The f-word is used so much in invective-packed speeches and diatribes it almost feels like a pleasantry. Any Succession fans will recall how it and other swear-words were brilliantly threaded into so many of the characters’ lines—including Culkin’s Roman Roy. Mamet makes similarly impressive arias out of the characters’ profanity and insults. (Burr’s exit from the stage is so swaggering in this regard it gets a deserved round of applause.)

Broadway production of Glengarry Glen Ross
Emilio Madrid

However, even without its hate-it-or-embrace-it circus of unreconstructed-boys-being-unreconstructed-boys white collar warfare, the play is a trudge. The first act is a drearily staged trio of scenes, each featuring two characters, set in a Chinese restaurant (“the Chinks”), where Levene (Odenkirk) is badgering the office administrator Williamson (Donald Webber, Jr.) into passing more clients his way: “I need the leads…I’m the man to sell.”

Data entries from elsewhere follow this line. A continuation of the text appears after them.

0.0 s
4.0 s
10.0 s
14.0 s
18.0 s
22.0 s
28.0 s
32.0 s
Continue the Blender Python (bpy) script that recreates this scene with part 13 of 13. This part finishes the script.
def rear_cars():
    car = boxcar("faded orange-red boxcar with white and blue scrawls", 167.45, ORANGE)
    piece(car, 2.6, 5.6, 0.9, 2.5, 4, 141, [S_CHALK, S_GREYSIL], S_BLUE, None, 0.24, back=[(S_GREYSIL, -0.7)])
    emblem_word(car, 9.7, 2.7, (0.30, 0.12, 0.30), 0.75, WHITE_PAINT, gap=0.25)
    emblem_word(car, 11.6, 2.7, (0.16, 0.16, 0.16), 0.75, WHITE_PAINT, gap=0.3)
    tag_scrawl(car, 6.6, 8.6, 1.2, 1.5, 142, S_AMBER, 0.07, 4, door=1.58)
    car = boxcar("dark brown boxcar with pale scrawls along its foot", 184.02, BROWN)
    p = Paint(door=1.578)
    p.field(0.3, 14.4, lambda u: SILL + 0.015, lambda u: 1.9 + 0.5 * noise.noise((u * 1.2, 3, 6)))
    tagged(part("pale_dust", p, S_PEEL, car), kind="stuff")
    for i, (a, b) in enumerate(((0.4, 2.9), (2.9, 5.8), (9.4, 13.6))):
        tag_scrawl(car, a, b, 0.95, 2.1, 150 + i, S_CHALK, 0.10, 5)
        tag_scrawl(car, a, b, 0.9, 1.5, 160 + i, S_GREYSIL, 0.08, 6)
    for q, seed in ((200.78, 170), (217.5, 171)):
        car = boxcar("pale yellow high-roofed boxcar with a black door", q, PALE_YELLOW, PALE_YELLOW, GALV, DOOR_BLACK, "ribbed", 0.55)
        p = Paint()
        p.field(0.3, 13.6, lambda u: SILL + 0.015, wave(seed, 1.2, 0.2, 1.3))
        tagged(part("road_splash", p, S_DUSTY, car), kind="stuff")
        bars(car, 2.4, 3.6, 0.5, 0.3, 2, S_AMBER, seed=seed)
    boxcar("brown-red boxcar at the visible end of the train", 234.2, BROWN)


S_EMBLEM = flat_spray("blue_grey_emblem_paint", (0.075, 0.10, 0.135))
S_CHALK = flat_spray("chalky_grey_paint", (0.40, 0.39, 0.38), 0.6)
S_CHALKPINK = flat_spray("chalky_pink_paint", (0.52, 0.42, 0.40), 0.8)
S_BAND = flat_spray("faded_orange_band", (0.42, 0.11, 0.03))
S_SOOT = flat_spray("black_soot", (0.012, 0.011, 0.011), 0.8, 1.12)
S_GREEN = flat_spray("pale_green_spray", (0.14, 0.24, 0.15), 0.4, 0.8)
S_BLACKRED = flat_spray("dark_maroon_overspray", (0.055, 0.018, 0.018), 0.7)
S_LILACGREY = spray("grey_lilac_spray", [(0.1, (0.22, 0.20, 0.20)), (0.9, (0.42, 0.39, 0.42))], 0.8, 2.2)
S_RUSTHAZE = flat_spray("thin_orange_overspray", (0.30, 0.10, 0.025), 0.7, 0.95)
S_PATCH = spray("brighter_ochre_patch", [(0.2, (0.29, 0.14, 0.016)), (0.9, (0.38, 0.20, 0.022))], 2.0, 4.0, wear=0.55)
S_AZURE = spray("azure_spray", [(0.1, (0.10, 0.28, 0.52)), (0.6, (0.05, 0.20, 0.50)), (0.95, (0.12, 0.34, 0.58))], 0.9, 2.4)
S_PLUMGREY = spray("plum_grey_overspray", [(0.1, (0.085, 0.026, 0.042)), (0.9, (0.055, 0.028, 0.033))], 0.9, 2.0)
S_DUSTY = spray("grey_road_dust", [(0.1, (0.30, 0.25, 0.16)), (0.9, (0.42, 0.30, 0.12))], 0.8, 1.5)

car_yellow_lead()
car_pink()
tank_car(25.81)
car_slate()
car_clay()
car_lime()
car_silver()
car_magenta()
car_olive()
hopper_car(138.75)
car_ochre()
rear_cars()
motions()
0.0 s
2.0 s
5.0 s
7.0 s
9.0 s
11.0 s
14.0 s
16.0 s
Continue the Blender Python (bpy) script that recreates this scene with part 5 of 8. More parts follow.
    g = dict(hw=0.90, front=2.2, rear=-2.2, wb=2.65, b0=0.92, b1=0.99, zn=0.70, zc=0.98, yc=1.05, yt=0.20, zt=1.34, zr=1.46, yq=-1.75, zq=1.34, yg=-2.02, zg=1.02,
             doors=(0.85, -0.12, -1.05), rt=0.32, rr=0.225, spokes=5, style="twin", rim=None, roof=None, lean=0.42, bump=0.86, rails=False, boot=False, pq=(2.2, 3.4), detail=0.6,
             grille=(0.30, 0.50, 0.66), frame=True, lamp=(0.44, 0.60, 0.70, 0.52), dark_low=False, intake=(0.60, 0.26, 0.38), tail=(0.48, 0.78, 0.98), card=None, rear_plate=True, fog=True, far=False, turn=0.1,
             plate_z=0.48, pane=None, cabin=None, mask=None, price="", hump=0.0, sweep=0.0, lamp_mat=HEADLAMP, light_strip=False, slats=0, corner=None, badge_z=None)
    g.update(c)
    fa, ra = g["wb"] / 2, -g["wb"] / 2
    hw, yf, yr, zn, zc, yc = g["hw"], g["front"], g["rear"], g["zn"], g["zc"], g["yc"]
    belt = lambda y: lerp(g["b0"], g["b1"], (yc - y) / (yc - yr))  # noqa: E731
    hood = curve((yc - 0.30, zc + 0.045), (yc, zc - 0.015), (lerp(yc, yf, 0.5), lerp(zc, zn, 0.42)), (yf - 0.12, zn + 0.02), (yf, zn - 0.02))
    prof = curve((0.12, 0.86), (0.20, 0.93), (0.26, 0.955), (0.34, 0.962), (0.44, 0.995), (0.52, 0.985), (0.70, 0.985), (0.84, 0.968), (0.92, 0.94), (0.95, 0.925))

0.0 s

Then it’s Moss (Burr) and Aaronow’s (McKean) turn, with the anti-Indian bile, a lot of anti-boss hate, and an idea to rob the office. In the third scene, Culkin as Roma holds forth on everything from why all train compartments “smell vaguely of s--t,” to food, to the “great f---s we’ve had,” to the meaning of life. “There is no measure. Only greed,” he concludes.

Culkin delivers this speech as more pondering stream of consciousness than bug-eyed monologue to a person we wrongly assume he knows as it’s such a personal, intimate shower of words. But James Lingk—played extremely well by John Pirruccello, an audience-surrogate looking on askance—is until that moment a stranger, who Roma will try (inevitably ill-fatedly) to sell a property to.

The muted applause—a kind of is-that-it? response—says it all when it comes to the energy-suck of the first act. The second act, when Scott Pask’s excellent, ransacked office set reveals itself, is livelier.

Broadway production of Glengarry Glen Ross
Emilio Madrid

The swearing and drama ratchet up—Culkin and Odenkirk on vividly explosive form, McKean just as scene-stealing, though more quietly—as the hunt for whoever ransacked the office is conducted by a detective (Howard W. Overshown) against the backdrop of the men’s viperish competition and desperation to prove themselves, undermine each other, and save their jobs.

While Williamson isn’t specified as a Black character, Webber, Jr. is Black and in the second act as in the first, the insults leveled against him—until he solves the ransacked-office mystery and finally has his say—are the most vicious. It is a small crumb of rhetorical comfort to see him expose the thief.

As I type this, news has broken that the Republican-controlled Kentucky legislature has overruled a veto by its Democratic governor, Andy Beshear, paving the way for the legalization of conversion therapy in that state. Tweak the script, and that would likely get a huge laugh in Glengarry Glen Ross.